**Data section:**
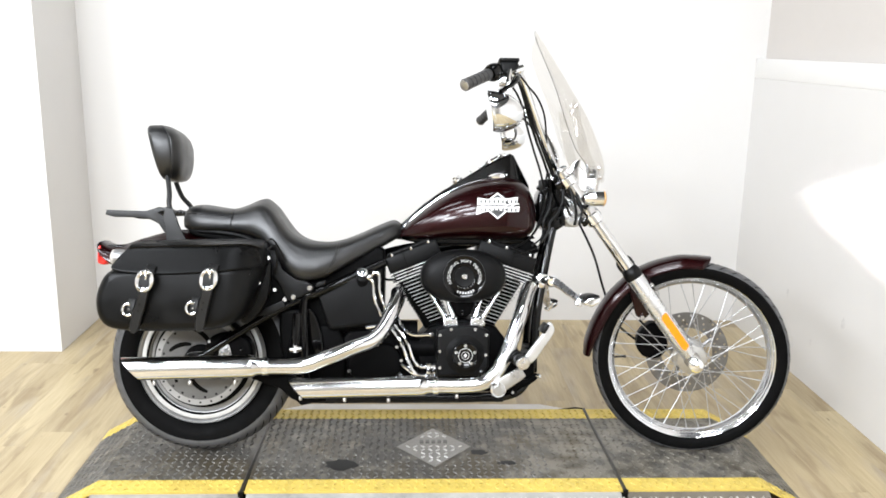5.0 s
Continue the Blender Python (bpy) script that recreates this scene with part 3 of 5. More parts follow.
# fenders
def fender(name, path, half, depth, mat, label, lip=0.0035, n=8, taper=None, tip=0.45, point=5.0, end=None):
    """A hooped shell swept along an (x, z) path; half: width each side."""
    pts = [Vector((p.x, 0, p.y)) for p in curve_pts([(x, z, 0) for x, z in path], n)]
    bm = bmesh.new()
    outer, inner = [], []
    for i, p in enumerate(pts):
        d = (pts[min(i + 1, len(pts) - 1)] - pts[max(i - 1, 0)]).normalized()
        nrm = Vector((-d.z, 0, d.x))
        u = i / (len(pts) - 1)
        hw = half if taper is None else half * taper(u)
        ro, ri = [], []
        for k in range(13):
            a = radians(-90 + 180 * k / 12)
            dp = depth * min(tip + (1 - tip) * min(1, 4 * u), (tip if end is None else end) + (1 - (tip if end is None else end)) * min(1, point * (1 - u)))
            yy, dd = hw * math.sin(a), dp * (math.cos(a) ** 0.75 - 1) if math.cos(a) > 1e-6 else -dp
            ro.append(p + nrm * dd + Vector((0, yy, 0)))
            ri.append(p + nrm * (dd - lip) + Vector((0, yy * (1 - lip / hw), 0)))
        outer.append(ro + ri[::-1])
    skin(bm, outer)
    return part(name, bm, mat, bike, label, 45)


front_fender = fender("front_fender", [(1.326, 0.335), (1.331, 0.39), (1.362, 0.478), (1.425, 0.575), (1.52, 0.653), (1.63, 0.691), (1.70, 0.695), (1.755, 0.691)], 0.06, 0.04, M_PAINT, "dark cherry front fender with a pointed tip", taper=lambda u: (0.9 + 0.1 * math.sin(math.pi * u)) * min(1.0, 0.5 + 0.5 * math.sqrt(max(0.0, (1 - u) * 14))), point=13.0, end=0.08)
rear_fender = fender("rear_fender", [(0.34, 0.50), (0.30, 0.62), (0.2, 0.71), (0.06, 0.755), (-0.08, 0.766), (-0.2, 0.738), (-0.262, 0.717), (-0.305, 0.715), (-0.337, 0.727)][::-1], 0.105, 0.085, M_PAINT, "dark cherry rear fender with flared tail", taper=lambda u: 0.7 + 0.3 * min(1, u * 3), tip=0.2)
for s in (-1, 1):
    part("fender_bracket", puff([(1.47, 0.60), (1.535, 0.632), (1.606, 0.497), (1.588, 0.483), (1.55, 0.5), (1.525, 0.475), (1.50, 0.49)], s * 0.085, s * 0.058, 0.004), M_PAINT, bike, "cherry fender bracket behind the fork")
    for bx, bz in ((1.548, 0.60), (1.595, 0.50), (1.52, 0.487)):
        bolt((bx, s * 0.085, bz), (0, s, 0), parent=bike, r=0.009, h=0.014)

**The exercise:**
Copy out each line exactly, without the pictures.

**Task answer:**
5.0 s
Continue the Blender Python (bpy) script that recreates this scene with part 3 of 5. More parts follow.
# fenders
def fender(name, path, half, depth, mat, label, lip=0.0035, n=8, taper=None, tip=0.45, point=5.0, end=None):
    """A hooped shell swept along an (x, z) path; half: width each side."""
    pts = [Vector((p.x, 0, p.y)) for p in curve_pts([(x, z, 0) for x, z in path], n)]
    bm = bmesh.new()
    outer, inner = [], []
    for i, p in enumerate(pts):
        d = (pts[min(i + 1, len(pts) - 1)] - pts[max(i - 1, 0)]).normalized()
        nrm = Vector((-d.z, 0, d.x))
        u = i / (len(pts) - 1)
        hw = half if taper is None else half * taper(u)
        ro, ri = [], []
        for k in range(13):
            a = radians(-90 + 180 * k / 12)
            dp = depth * min(tip + (1 - tip) * min(1, 4 * u), (tip if end is None else end) + (1 - (tip if end is None else end)) * min(1, point * (1 - u)))
            yy, dd = hw * math.sin(a), dp * (math.cos(a) ** 0.75 - 1) if math.cos(a) > 1e-6 else -dp
            ro.append(p + nrm * dd + Vector((0, yy, 0)))
            ri.append(p + nrm * (dd - lip) + Vector((0, yy * (1 - lip / hw), 0)))
        outer.append(ro + ri[::-1])
    skin(bm, outer)
    return part(name, bm, mat, bike, label, 45)


front_fender = fender("front_fender", [(1.326, 0.335), (1.331, 0.39), (1.362, 0.478), (1.425, 0.575), (1.52, 0.653), (1.63, 0.691), (1.70, 0.695), (1.755, 0.691)], 0.06, 0.04, M_PAINT, "dark cherry front fender with a pointed tip", taper=lambda u: (0.9 + 0.1 * math.sin(math.pi * u)) * min(1.0, 0.5 + 0.5 * math.sqrt(max(0.0, (1 - u) * 14))), point=13.0, end=0.08)
rear_fender = fender("rear_fender", [(0.34, 0.50), (0.30, 0.62), (0.2, 0.71), (0.06, 0.755), (-0.08, 0.766), (-0.2, 0.738), (-0.262, 0.717), (-0.305, 0.715), (-0.337, 0.727)][::-1], 0.105, 0.085, M_PAINT, "dark cherry rear fender with flared tail", taper=lambda u: 0.7 + 0.3 * min(1, u * 3), tip=0.2)
for s in (-1, 1):
    part("fender_bracket", puff([(1.47, 0.60), (1.535, 0.632), (1.606, 0.497), (1.588, 0.483), (1.55, 0.5), (1.525, 0.475), (1.50, 0.49)], s * 0.085, s * 0.058, 0.004), M_PAINT, bike, "cherry fender bracket behind the fork")
    for bx, bz in ((1.548, 0.60), (1.595, 0.50), (1.52, 0.487)):
        bolt((bx, s * 0.085, bz), (0, s, 0), parent=bike, r=0.009, h=0.014)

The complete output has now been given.